The Newton, N.J. club has been the home course for two high schools’ golf teams in its area, but after the pandemic shut down this year’s spring season, it opened its course so players from nine area schools could play at no charge throughout July and August.
When shutdowns swept across the nation earlier this year to slow the spread of the coronavirus, the spring sports seasons of high-school athletes were lost to the pandemic as well. That prompted the private Newton (N.J.) Country Club to spring into action and open its gates, to allow the most recent juniors and seniors on the boys’ and girls’ golf teams at nine area high schools in Sussex County to play its 18-hole course for free in July and August.

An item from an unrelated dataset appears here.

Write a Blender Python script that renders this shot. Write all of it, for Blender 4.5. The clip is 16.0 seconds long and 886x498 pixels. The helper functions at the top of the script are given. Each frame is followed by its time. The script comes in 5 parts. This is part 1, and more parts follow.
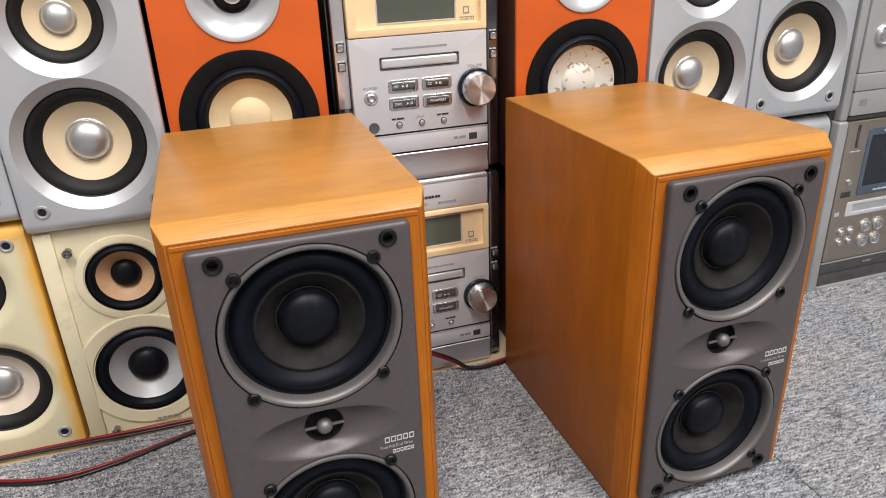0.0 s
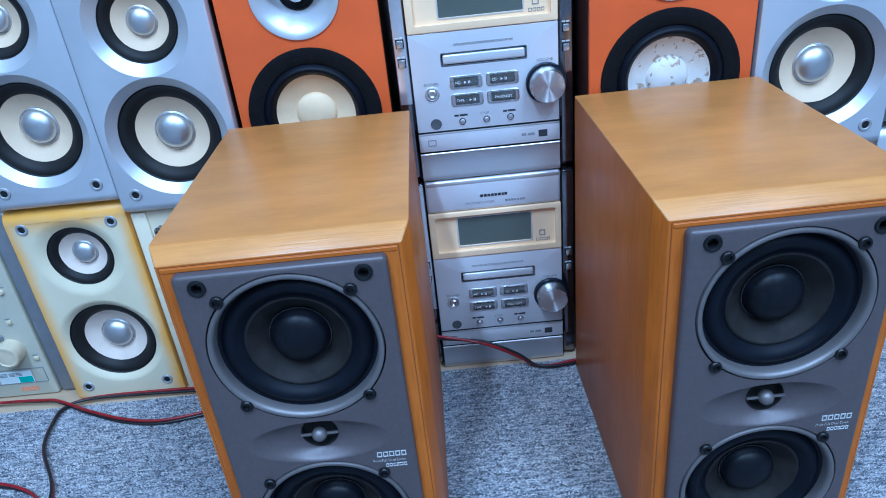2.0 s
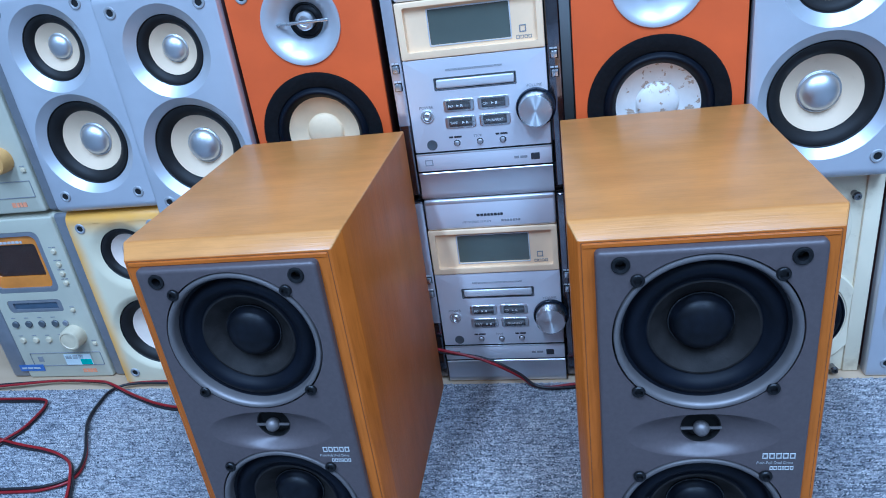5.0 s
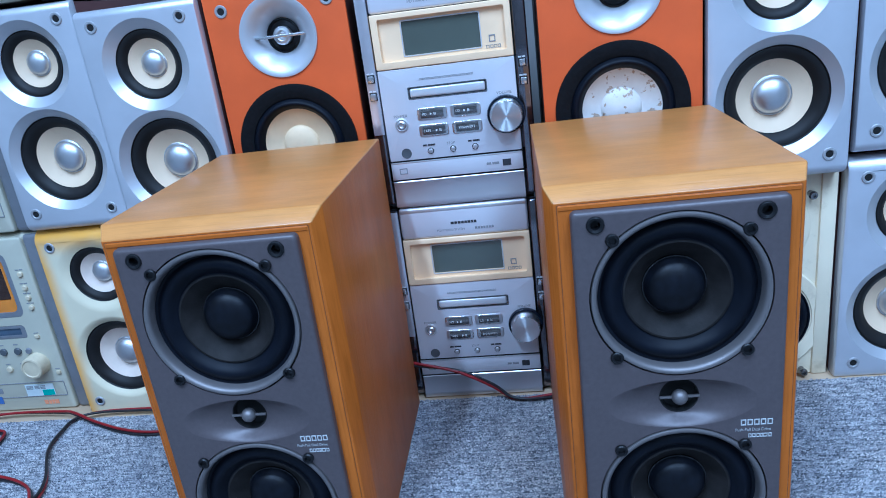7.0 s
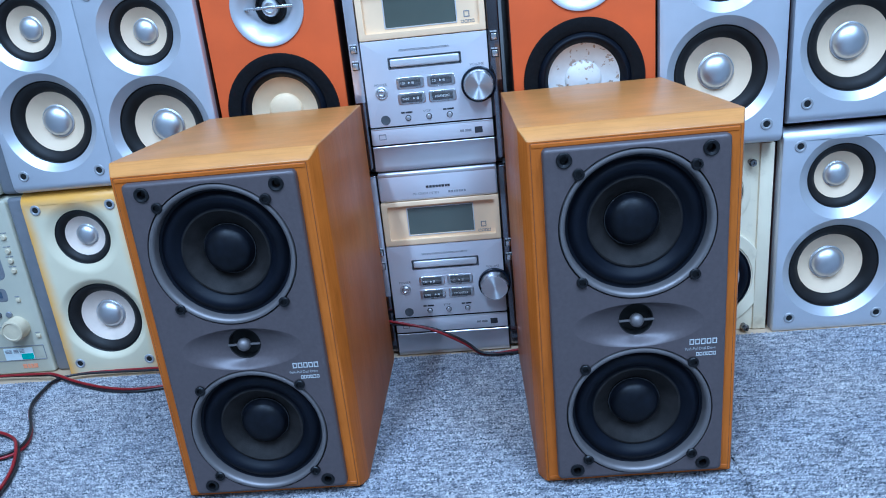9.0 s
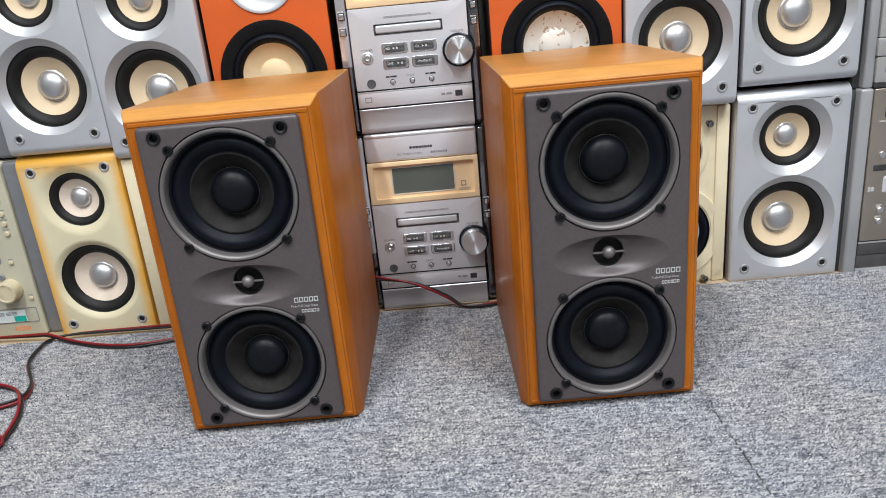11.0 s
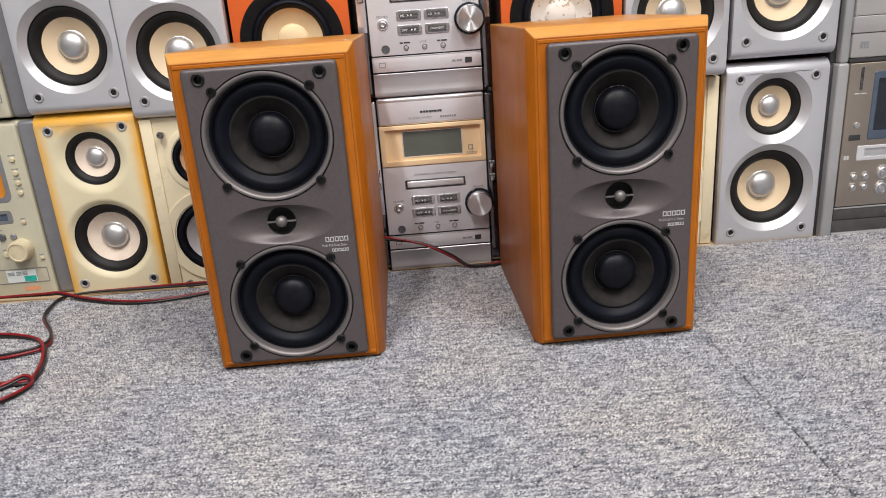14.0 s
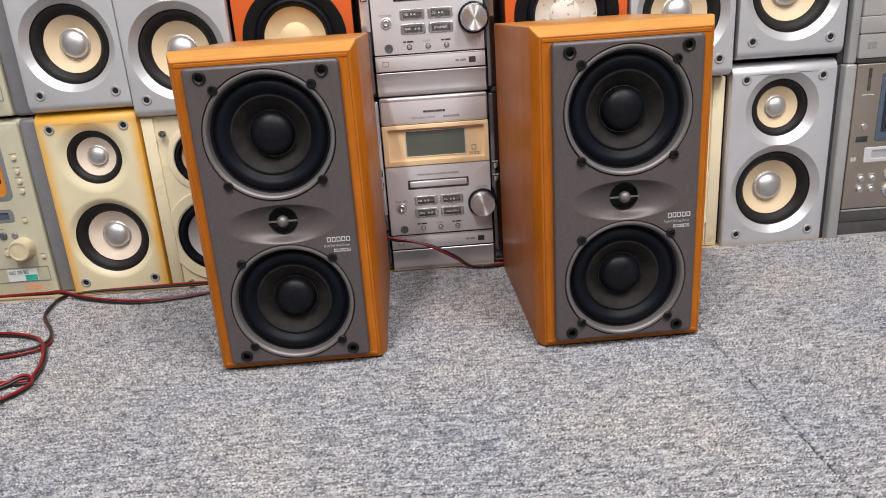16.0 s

The idea was the brainchild of Jeff Bonham, former Newton CC President and a member of the club’s Board of Trustees, and Mike Briegel, the current Board President.
“The entire spring sports season in all of New Jersey got wiped out this year,” says Bonham, who played golf and baseball when he was in high school. “It’s a great idea for any local club to do for local schools. We are in an area where there’s a group of nine high-school golf teams that play against each other.”
After all, high-school and junior golf are staples at Newton CC. The property serves as the home course for the golf teams of the public Newton High School, as well as an area parochial school, Pope John XXIII Regional High School. The club was also the site of the New Jersey State Interscholastic Athletic Association’s North 1 and 2, Group 1 tournament in 2019, and it was set to hold the tournament again this spring before the season was canceled.
And for more than 10 years, Newton CC has been the host of the New Jersey PGA Junior Masters, an annual two-day event that is held each August. In addition, Jimmy Apostolico, a club member and part of its junior program that serves about 35 young golfers, won the state boys’ championship several years ago.
Bonham brought up the proposal to allow the students to play at Newton CC’s Board meeting, and it was approved easily. First, however, he ran the idea by the golf coaches at Newton High and Pope John XXIII.
“They thought it was fantastic,” he says. “They thought it was best for juniors and seniors, because they have their own transportation and they know golf etiquette.”
After the initial reaction from the Newton and Pope John XXIII coaches, the property decided to extend the opportunity to all of the high-school golf teams in the county.
“Each coach got very excited about it,” Bonham says. “Our membership is very excited about it, too. There’s never enough young people on the golf course for any of us.”
The high-school golfers are being allowed to play at the club seven days a week, but their hours are restricted to the afternoons. “Most of our members play in the morning,” says Bonham. “The average age of our members is 55, but we remember what it’s like playing until sunset in the afternoons. There’s nothing like it.”
The young golfers can walk when they play and carry or pull their own bags, just as they do in high-school tournaments. They need to check in at the pro shop before they go out on the course, and the coaches from each of the schools submitted a roster of eligible players to the property.
“The last rule is we want them to enjoy themselves,” says Bonham.
Newton’s PGA Professional Robin Kohberger, who has worked at the property for 35 years, will see to that.
“We’ll probably run a few tournaments,” he says. “Otherwise, they just need to show up and let me know they’re here.”
Kohberger knows the high-school golfers are not just athletes. They’re also competitors, and with the tournaments, the free-golf initiative will tap into that aspect of the game that they missed with their lost seasons.
“It’s terrible the way the virus took away high-school sports and graduations in our area,” Bonham says. “There’s no way for other sports like baseball or lacrosse to get back their seasons, but a golf course can do something about it, by offering their course for high-school students to play.”
He also thought it was important to open up the golf course to them at no charge.
“When high-school players play on their golf teams in the spring, they don’t pay,” says Bonham. “This is a good way for clubs to give back to their communities.”